Ma’a Nonu grabbed two tries as the All Blacks went up a gear and silenced their critics by scoring 28 points in the second half to thrash Australia 41-13 at Eden Park in Auckland yesterday and retain the Bledisloe Cup.
Dane Coles and Conrad Smith also scored tries, while referee Nigel Owens awarded a penalty try for a high tackle on scrumhalf Aaron Smith by Quade Cooper, that resulted in the flyhalf being sinbinned in the 47th minute.
The All Blacks scored two of their tries while he was off the field.
Dan Carter added 16 points from the boot in captain Richie McCaw’s record 142nd Test match as the world champions stamped an emphatic message to their challengers that they would not relinquish the Webb Ellis trophy easily.

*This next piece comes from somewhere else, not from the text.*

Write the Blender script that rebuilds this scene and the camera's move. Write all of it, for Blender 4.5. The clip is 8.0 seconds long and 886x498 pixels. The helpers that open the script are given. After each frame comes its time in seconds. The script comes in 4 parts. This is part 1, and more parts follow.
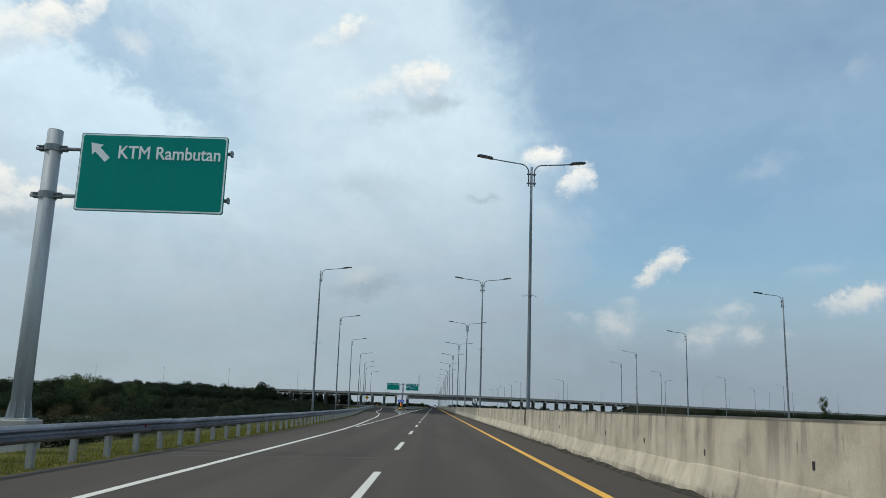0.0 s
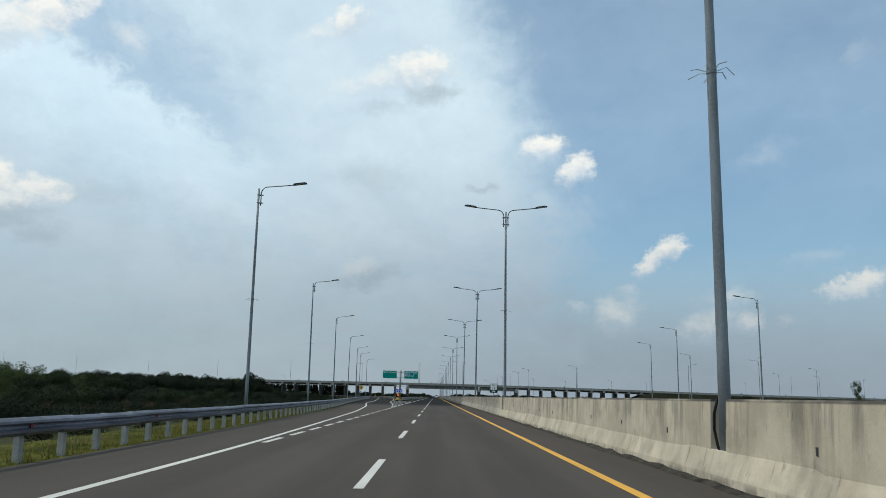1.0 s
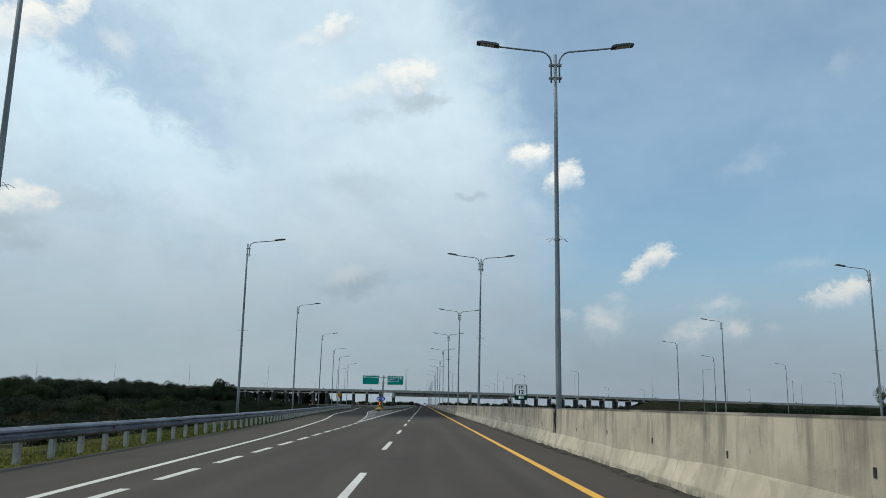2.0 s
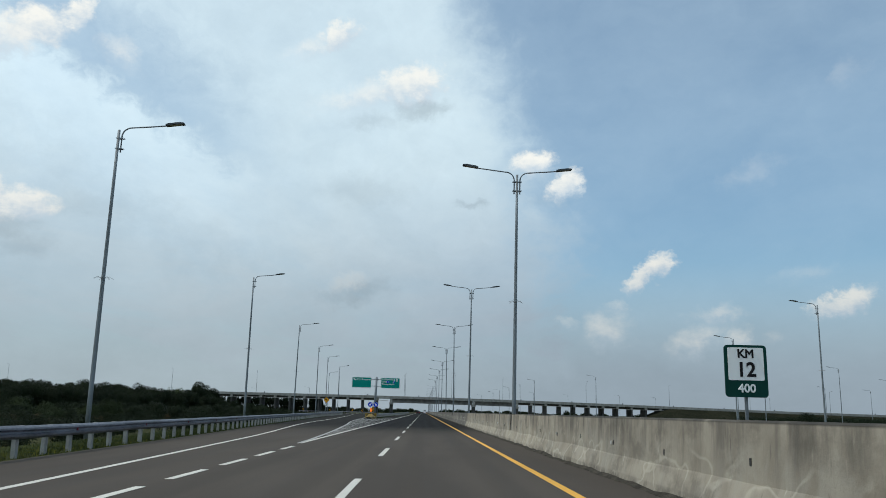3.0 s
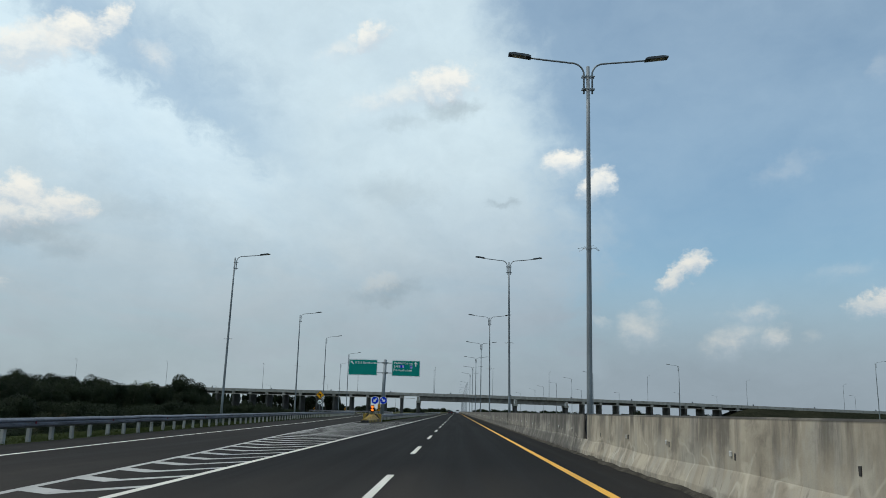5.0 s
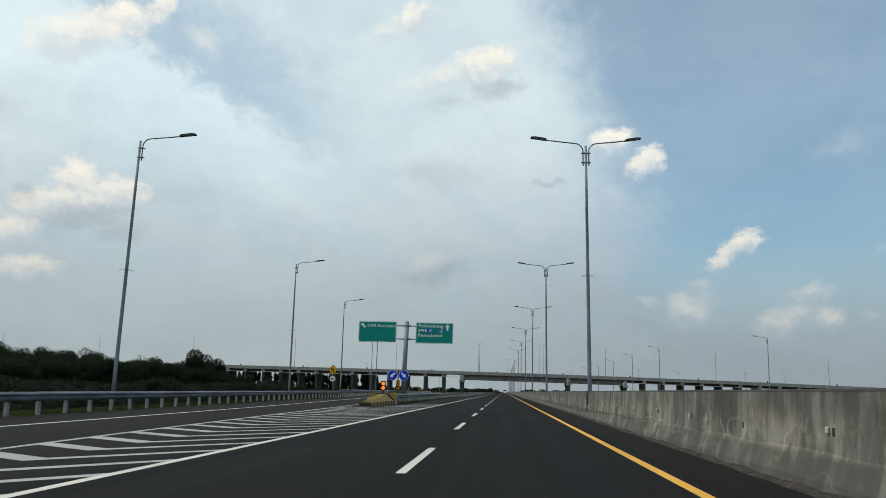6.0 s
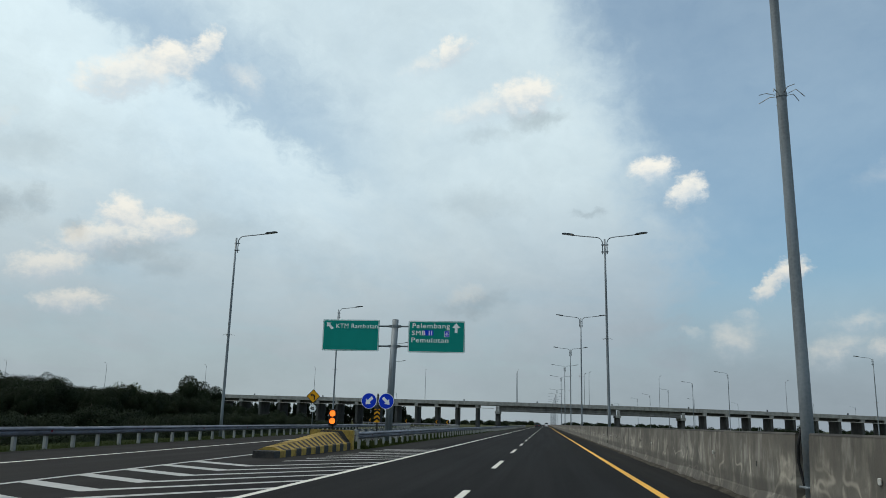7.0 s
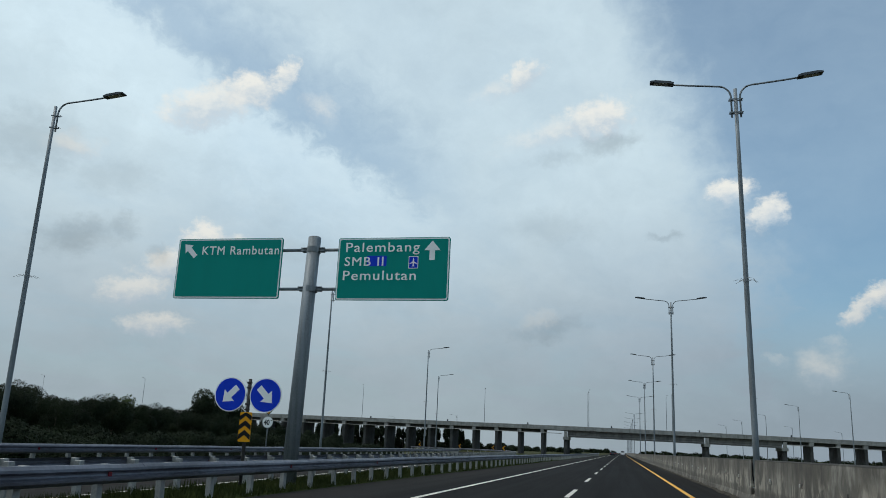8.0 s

Cooper slotted two first-half penalties, while Israel Folau scored a consolation late try for the visitors, who after a 27-19 victory in Sydney last week had hopes of clinching the Bledisloe Cup for the first time since they lost it in 2003.
“That was a performance the whole country can be proud of and we in the team are incredibly proud of,” All Blacks coach Steve Hansen said. “It’s more of what we expect from our group and this goes to show we were well off the pace last week.”
While the lessons from Sydney did not seem to have been learned by the home side in the opening quarter, when they were error-prone and kicked much of their possession away, the Wallabies barely featured in the final 60 minutes.
A turnover by Sam Whitelock deep inside his own territory after a succession of Wallabies attacks in the 21st minute that led to Coles’ try changed the momentum of the game.
The All Blacks went into halftime with a narrow 13-6 lead, but came out in the second half with marked improvement to their accuracy, intensity and decisionmaking.
Their forwards cleared out at the breakdown, phases were built and they allowed the backs to run more directly at their opponents.
Carter used that extra space to put his running game on show, while Nonu’s hard, straight bursts got them over the advantage line and punched holes in the defense.
The All Blacks put the Wallabies under immense pressure before Cooper’s indiscretion, with Michael Cheika’s gamble to play the flyhalf despite his history of poor performances against the New Zealanders not bearing fruit.
Several of Cheika’s other selection gambles, notably Will Skelton, Wycliff Palu and Henry Speight, were mostly anonymous and but for Folau’s try from a wayward cross-kick, the score could have been more damaging to their confidence ahead of the World Cup.
“We knew it would be tough, but we got outclassed tonight,” Wallabies captain Stephen Moore said. “Full credit to Richie and his team.”